Infant Industry Argument Meaning
The infant industry argument in economics says that a nation must protect its new and developing domestic industries from established foreign competitors to help them grow and become competitive. Without this protection, these young industries might struggle to grow because they face tough competition from more established companies. It is a key idea in international trade and economic policy.
Governments can offer this protection in various ways, such as:
- Tariffs (taxes on imports)
- Quotas (limits on the amount of imports)
- Subsidies (financial help).
By using these methods, governments give these young industries the time and space they need to grow, lower their costs, and eventually compete on an equal level with global players.
This argument helps us understand why some countries adopt policies that protect their local industries from foreign competition.
Why Do New Industries Need Protection?
New industries face several challenges than established industries, like:
- New industries cannot produce goods as cheaply as established industries.
- They lack the experience and expertise that older industries have.
- They need time to generate surplus which they can invest in better production technologies and infrastructure.
How Does the Infant Industry Argument Work?
When a country starts to industrialize, its new industries are at a disadvantage compared to established foreign competitors. They lack the economies of scale and experience that allow older firms to produce more cheaply.
The infant industry argument says the government needs to protect these new industries until they grow and become competitive.

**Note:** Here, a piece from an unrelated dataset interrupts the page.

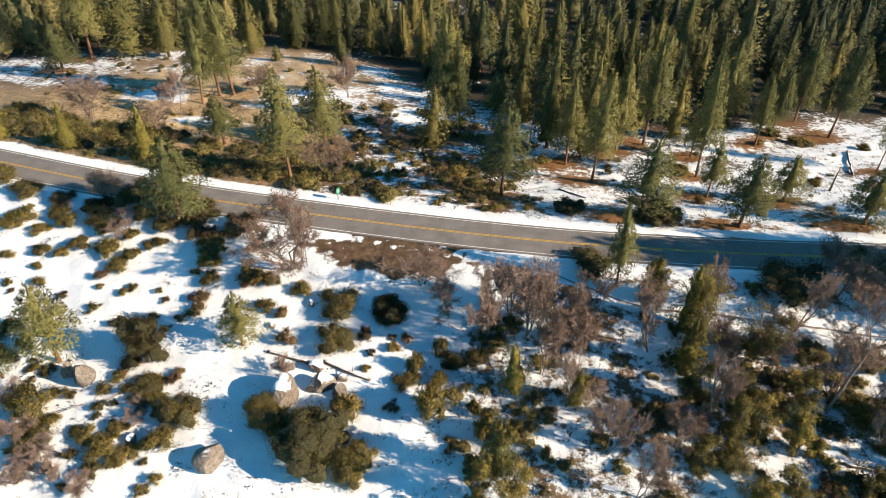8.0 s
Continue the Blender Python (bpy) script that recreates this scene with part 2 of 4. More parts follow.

This approach is often controversial because it can seem unfair to existing businesses and consumers, who have to pay higher prices for goods produced by protected industries. However, proponents argue it is necessary to give domestic industry a chance to develop.
Many infant industries eventually become competitive, and as they gain experience, they become more efficient and can lower their costs. However, some industries may need protection indefinitely to survive.
Infant Industry Argument Example
Consider two countries: Country A with a new medtech industry and Country B with an established one. If free trade takes place between two countries, Country B’s industry could dominate, making it hard for Country A’s industry to survive.
To prevent this, Country A imposes tariffs on imported MRI machines, giving its domestic sector a chance to grow and develop competitive advantages.
Let’s understand this in a stepwise manner:
#1. Initial Cost of MRI Machines in Both Countries
#2. Government Intervenes to Protect Domestic Industry
The government of Country A decides to protect its new medtech industry and impose a tariff on imported MRI machines from Country B.
#3. Price of MRI Machines After Tariff
- After imposing the tariff, the price of Country B‘s MRI machines in Country A is $450,000.
- Country A‘s MRI machines, which are still at $500,000, become more competitive.
#4. Impact on Consumer Behavior
- Consumers in Country A now face higher prices for MRI machines.
- They must choose between the imported MRI machines at $450,000 or domestic ones at $500,000.
#5. Country A’s Industry Development Over the Years
- Over time, Country A’s medtech industry grows and achieves economies of scale.
- As a result, its production costs decrease.
#6. Country A’s Medtech Industry Becomes Competitive at the Global Level
- By year 5, Country A’s medtech industry produces MRI machines at the same cost as Country B.
- Thus, Country A’s industry is now competitive.
Criticism of the Infant Industry Argument
Critics of the Infant Industry Argument argue that many successful businesses have grown without government protection, so they don’t see it as a strong reason for government intervention.
Critics also argue that industries should succeed or fail based on free market forces, not government actions. They mention cases where industries have done well without protection, showing that market forces can drive growth and competition. They warn that special interest groups can use protectionist policies to benefit certain industries unfairly. It can lead to inefficiencies and favoritism, known as crony capitalism.
Pros and Cons
Pros | Cons |
It protects new industries during their early stages when they are most vulnerable. | Identifying which industries are in their infancy and which are not can be challenging. |
It encourages firms to improve their products and be innovative. | Infant industries can become competitive only if the governments protect them for a short time. |
It can create jobs and other economic opportunities in developing countries. | It does not consider the negative impacts on other industries or consumers. |
Final Thoughts
Governments should balance protecting new industries and ensuring fair competition. They should set clear deadlines and slowly reduce tariffs and subsidies to prevent long-term dependency. Governments must also consider how these protections affect consumers and find ways to lower any extra costs they might face.
Frequently Asked Questions (FAQs)
Q1. Who came up with the infant industry argument?
Answer: Alexander Hamilton first introduced the infant industry argument in the late 18th century.
Q2. How does the infant industry argument justify protectionism?
Answer: The infant industry argument justifies protectionism by arguing that new businesses must have time to grow and develop before competing with established businesses from other countries.
Q3. Is the infant industry argument good?
Answer: Opinions vary; it can help new industries grow but also has potential downsides like inefficiency. Some economists support the infant industry argument because they believe new businesses must have time to grow and develop before competing with established businesses from other countries. There are criticisms that say it can lead to crony capitalism, inefficiency, and stagnation.